*Given information*.
....................

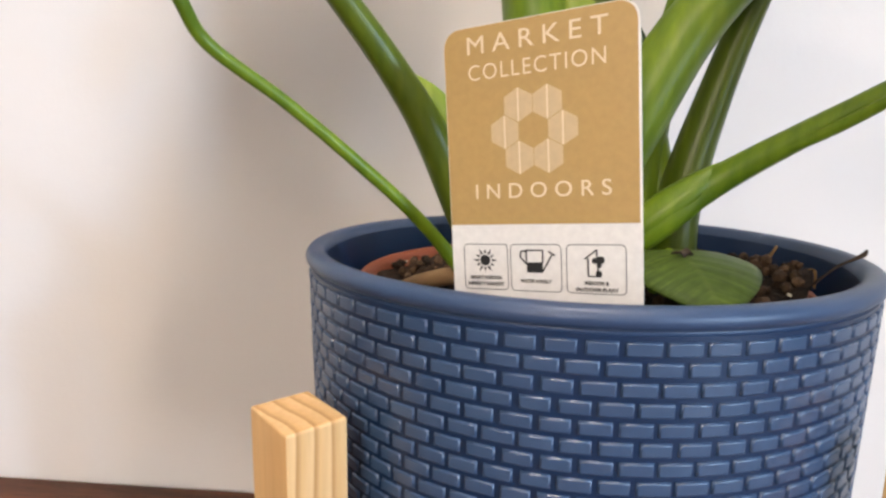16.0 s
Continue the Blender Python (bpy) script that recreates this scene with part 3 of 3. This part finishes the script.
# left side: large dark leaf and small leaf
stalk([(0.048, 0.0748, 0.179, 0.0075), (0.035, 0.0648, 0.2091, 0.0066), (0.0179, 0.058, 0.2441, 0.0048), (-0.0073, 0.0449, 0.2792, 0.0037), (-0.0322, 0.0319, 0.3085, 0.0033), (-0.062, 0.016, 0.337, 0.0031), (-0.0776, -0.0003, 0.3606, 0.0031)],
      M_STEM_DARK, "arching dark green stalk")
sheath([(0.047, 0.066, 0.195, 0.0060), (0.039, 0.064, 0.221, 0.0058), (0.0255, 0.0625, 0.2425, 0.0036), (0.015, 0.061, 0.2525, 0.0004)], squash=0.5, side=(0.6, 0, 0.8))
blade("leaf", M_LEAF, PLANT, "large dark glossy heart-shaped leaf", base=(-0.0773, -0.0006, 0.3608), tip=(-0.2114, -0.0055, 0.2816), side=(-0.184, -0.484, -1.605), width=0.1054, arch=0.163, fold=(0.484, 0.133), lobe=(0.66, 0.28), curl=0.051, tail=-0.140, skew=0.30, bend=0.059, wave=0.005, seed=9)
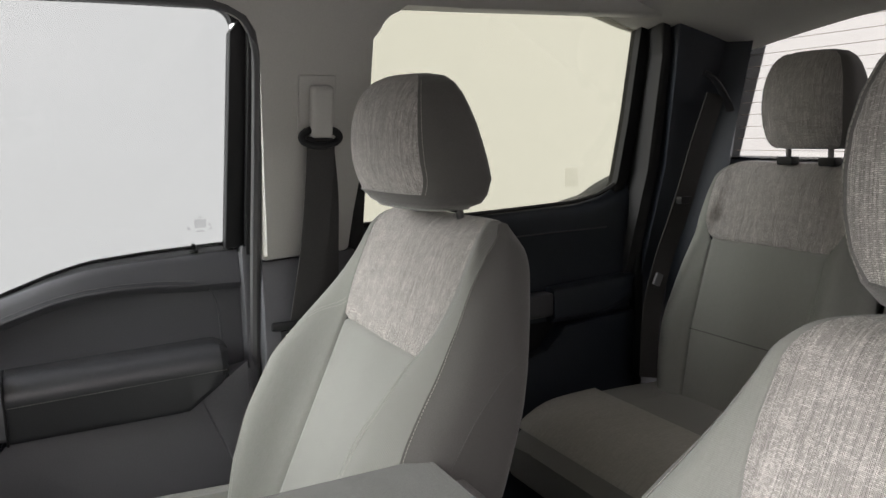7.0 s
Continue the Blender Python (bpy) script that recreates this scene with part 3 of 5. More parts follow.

....................

*Objective*.
Reproduce every record above exactly, but leave out the pictures.

*Reply*.
16.0 s
Continue the Blender Python (bpy) script that recreates this scene with part 3 of 3. This part finishes the script.
# left side: large dark leaf and small leaf
stalk([(0.048, 0.0748, 0.179, 0.0075), (0.035, 0.0648, 0.2091, 0.0066), (0.0179, 0.058, 0.2441, 0.0048), (-0.0073, 0.0449, 0.2792, 0.0037), (-0.0322, 0.0319, 0.3085, 0.0033), (-0.062, 0.016, 0.337, 0.0031), (-0.0776, -0.0003, 0.3606, 0.0031)],
      M_STEM_DARK, "arching dark green stalk")
sheath([(0.047, 0.066, 0.195, 0.0060), (0.039, 0.064, 0.221, 0.0058), (0.0255, 0.0625, 0.2425, 0.0036), (0.015, 0.061, 0.2525, 0.0004)], squash=0.5, side=(0.6, 0, 0.8))
blade("leaf", M_LEAF, PLANT, "large dark glossy heart-shaped leaf", base=(-0.0773, -0.0006, 0.3608), tip=(-0.2114, -0.0055, 0.2816), side=(-0.184, -0.484, -1.605), width=0.1054, arch=0.163, fold=(0.484, 0.133), lobe=(0.66, 0.28), curl=0.051, tail=-0.140, skew=0.30, bend=0.059, wave=0.005, seed=9)
7.0 s
Continue the Blender Python (bpy) script that recreates this scene with part 3 of 5. More parts follow.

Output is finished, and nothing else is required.